***** Material shown

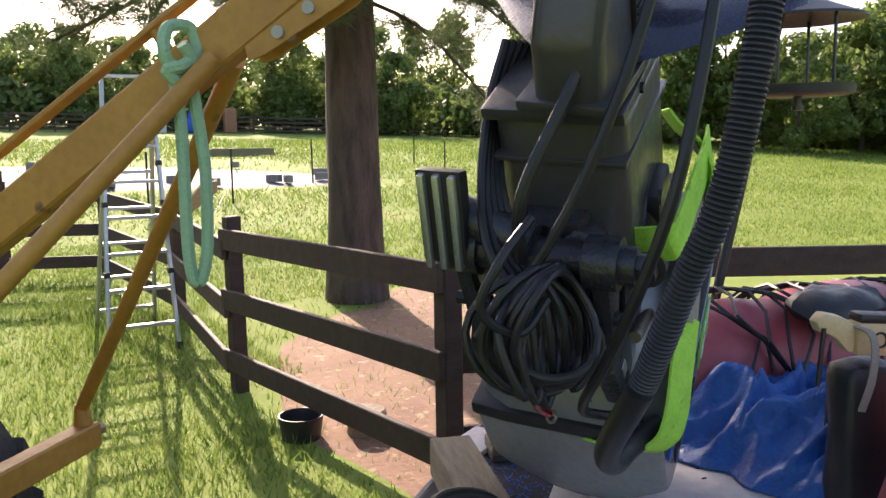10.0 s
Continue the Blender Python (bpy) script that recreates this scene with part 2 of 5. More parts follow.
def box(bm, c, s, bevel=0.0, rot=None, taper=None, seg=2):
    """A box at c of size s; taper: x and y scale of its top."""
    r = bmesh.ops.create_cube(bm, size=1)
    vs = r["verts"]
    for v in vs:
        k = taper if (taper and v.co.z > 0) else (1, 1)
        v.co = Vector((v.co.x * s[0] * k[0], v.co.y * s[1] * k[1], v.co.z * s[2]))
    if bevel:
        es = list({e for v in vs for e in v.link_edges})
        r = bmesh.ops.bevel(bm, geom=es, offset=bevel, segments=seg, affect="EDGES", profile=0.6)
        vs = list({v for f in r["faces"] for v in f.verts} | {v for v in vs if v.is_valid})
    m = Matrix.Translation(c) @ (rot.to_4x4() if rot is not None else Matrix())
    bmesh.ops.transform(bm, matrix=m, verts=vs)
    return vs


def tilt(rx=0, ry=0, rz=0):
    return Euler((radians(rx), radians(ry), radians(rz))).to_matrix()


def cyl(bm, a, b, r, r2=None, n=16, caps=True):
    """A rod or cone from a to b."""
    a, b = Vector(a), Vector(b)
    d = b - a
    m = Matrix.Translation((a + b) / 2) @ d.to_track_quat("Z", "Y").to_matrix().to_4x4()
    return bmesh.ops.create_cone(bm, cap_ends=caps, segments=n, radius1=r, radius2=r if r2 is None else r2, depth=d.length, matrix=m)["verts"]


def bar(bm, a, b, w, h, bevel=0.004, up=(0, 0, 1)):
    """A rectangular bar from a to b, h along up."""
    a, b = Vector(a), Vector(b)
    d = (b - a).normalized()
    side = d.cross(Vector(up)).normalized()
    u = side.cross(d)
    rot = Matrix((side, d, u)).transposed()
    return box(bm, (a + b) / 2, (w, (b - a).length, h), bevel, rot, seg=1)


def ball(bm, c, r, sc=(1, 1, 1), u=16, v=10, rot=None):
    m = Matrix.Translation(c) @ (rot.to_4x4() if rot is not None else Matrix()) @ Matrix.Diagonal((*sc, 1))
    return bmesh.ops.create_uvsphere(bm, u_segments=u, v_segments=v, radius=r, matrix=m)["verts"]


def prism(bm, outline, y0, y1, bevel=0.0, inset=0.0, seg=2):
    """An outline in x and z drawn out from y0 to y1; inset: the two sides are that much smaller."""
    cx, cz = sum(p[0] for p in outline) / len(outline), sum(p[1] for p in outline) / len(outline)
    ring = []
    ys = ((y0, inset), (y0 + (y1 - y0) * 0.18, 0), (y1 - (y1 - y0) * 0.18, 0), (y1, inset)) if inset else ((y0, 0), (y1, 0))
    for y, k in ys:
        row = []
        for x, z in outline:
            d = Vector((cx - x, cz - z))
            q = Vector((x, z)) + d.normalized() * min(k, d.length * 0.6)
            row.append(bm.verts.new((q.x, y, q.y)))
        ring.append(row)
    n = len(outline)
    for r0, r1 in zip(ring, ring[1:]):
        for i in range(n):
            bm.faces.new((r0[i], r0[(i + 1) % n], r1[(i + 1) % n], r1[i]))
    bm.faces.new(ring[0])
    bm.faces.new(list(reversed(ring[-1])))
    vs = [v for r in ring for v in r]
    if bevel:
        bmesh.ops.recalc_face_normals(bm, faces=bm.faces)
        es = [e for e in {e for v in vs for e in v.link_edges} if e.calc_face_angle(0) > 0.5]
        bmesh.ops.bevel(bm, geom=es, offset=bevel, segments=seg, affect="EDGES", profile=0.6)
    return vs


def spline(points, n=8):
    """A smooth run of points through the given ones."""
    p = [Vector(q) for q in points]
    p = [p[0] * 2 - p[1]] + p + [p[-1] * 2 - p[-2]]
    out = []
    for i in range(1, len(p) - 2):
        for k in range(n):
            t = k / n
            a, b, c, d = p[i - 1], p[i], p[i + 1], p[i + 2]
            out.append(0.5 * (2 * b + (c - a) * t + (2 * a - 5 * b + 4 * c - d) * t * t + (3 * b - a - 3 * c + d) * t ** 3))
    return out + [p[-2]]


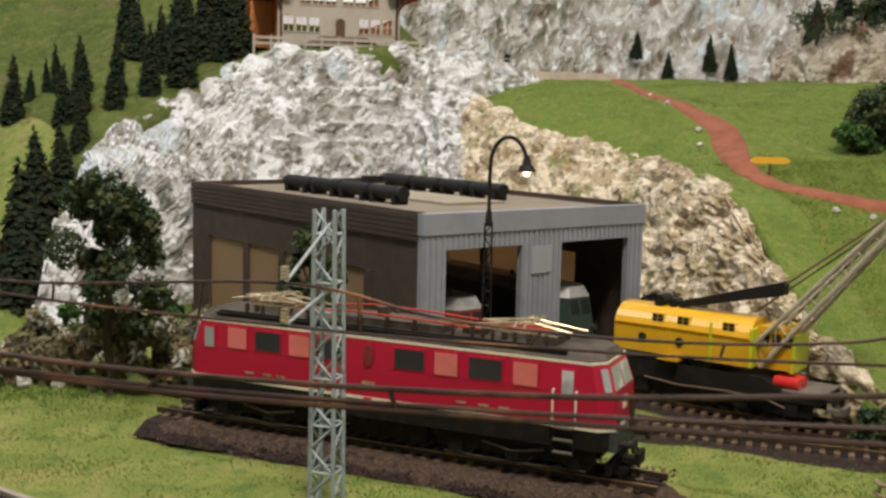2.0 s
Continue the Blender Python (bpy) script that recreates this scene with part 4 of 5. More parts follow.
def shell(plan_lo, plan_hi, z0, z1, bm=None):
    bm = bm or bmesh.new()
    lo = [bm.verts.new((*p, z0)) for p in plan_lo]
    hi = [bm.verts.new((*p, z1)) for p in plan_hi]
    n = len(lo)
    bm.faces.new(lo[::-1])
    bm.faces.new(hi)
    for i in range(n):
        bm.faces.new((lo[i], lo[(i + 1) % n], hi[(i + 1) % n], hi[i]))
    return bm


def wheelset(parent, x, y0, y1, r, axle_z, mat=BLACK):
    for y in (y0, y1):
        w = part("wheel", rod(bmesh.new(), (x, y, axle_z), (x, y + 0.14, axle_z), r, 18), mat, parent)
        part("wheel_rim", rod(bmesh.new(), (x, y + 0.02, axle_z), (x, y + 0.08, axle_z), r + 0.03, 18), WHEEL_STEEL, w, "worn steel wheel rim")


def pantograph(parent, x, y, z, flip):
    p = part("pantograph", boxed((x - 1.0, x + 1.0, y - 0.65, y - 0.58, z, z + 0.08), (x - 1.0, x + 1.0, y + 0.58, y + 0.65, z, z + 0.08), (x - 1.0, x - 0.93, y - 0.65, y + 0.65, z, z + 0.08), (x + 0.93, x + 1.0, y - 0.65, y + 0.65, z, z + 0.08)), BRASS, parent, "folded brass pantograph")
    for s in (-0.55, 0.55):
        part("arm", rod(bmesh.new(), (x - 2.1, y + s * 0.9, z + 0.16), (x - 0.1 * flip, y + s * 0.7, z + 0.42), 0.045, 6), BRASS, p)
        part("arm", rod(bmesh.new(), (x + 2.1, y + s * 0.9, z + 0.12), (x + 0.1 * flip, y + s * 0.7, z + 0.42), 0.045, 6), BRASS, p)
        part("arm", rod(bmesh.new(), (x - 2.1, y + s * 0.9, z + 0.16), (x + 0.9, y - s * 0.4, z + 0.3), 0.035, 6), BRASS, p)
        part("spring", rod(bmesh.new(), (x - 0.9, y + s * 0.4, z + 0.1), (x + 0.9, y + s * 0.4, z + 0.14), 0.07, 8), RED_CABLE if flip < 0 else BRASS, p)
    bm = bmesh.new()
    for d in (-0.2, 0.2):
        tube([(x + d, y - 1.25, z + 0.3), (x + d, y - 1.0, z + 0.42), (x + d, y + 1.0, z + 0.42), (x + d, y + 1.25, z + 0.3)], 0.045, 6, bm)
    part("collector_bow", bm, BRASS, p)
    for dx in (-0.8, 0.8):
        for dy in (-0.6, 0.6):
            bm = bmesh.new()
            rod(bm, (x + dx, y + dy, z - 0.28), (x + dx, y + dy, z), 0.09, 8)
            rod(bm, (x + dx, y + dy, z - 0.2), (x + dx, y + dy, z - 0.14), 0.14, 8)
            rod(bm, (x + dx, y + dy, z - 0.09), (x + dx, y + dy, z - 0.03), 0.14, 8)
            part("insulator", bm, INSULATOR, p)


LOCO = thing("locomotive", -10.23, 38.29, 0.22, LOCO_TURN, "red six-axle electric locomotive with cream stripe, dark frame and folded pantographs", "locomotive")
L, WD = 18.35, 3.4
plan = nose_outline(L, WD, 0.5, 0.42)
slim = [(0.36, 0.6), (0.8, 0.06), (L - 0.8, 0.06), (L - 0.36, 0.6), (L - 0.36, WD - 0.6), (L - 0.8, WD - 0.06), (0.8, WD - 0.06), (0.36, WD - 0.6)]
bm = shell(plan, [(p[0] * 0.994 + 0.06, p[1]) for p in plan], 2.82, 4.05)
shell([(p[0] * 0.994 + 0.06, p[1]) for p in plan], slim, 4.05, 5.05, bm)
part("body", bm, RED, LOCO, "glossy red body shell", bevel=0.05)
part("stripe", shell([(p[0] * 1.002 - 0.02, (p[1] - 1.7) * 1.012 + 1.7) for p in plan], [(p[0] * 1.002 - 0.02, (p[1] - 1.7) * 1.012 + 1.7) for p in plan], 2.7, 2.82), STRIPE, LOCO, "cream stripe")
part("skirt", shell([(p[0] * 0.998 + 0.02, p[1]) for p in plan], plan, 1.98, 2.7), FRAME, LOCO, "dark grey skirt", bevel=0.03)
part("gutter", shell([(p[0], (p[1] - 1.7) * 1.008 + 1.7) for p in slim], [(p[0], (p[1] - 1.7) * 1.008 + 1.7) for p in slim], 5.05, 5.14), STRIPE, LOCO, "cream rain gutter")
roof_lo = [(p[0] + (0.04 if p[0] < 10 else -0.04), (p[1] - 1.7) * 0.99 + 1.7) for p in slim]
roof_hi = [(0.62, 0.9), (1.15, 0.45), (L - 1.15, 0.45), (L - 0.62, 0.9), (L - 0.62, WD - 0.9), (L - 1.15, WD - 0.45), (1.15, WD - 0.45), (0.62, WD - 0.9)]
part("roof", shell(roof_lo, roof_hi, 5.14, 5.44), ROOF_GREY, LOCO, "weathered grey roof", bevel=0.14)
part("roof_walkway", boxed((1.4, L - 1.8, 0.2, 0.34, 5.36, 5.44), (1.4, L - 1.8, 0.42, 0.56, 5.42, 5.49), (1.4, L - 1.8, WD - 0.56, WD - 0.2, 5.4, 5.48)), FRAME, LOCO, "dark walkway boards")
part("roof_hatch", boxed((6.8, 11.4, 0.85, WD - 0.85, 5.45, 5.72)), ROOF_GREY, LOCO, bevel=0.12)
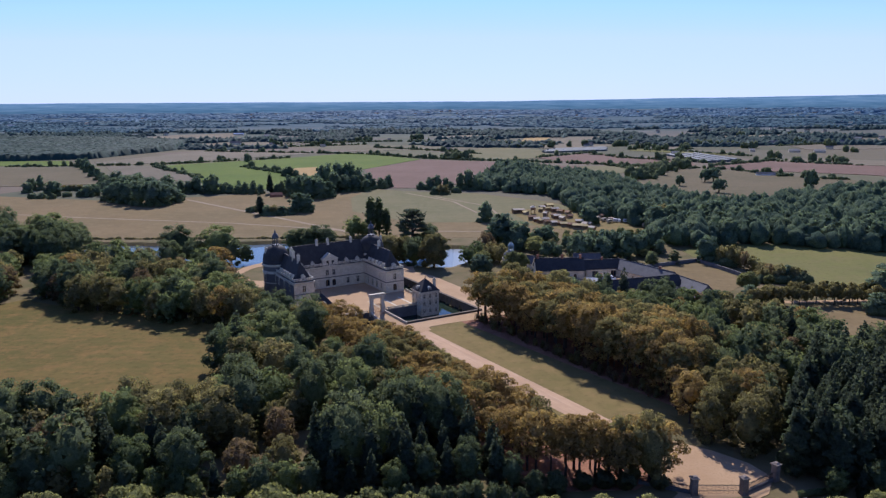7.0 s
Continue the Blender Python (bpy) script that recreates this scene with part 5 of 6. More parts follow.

**********

Repeat, unchanged, every line from the one that contains "2 of 5. More parts follow." to the one that contains "Euler((radians(rx), radians(ry), radians(rz))).to_matrix()", including both, and no other line.

Continue the Blender Python (bpy) script that recreates this scene with part 2 of 5. More parts follow.
def box(bm, c, s, bevel=0.0, rot=None, taper=None, seg=2):
    """A box at c of size s; taper: x and y scale of its top."""
    r = bmesh.ops.create_cube(bm, size=1)
    vs = r["verts"]
    for v in vs:
        k = taper if (taper and v.co.z > 0) else (1, 1)
        v.co = Vector((v.co.x * s[0] * k[0], v.co.y * s[1] * k[1], v.co.z * s[2]))
    if bevel:
        es = list({e for v in vs for e in v.link_edges})
        r = bmesh.ops.bevel(bm, geom=es, offset=bevel, segments=seg, affect="EDGES", profile=0.6)
        vs = list({v for f in r["faces"] for v in f.verts} | {v for v in vs if v.is_valid})
    m = Matrix.Translation(c) @ (rot.to_4x4() if rot is not None else Matrix())
    bmesh.ops.transform(bm, matrix=m, verts=vs)
    return vs


def tilt(rx=0, ry=0, rz=0):
    return Euler((radians(rx), radians(ry), radians(rz))).to_matrix()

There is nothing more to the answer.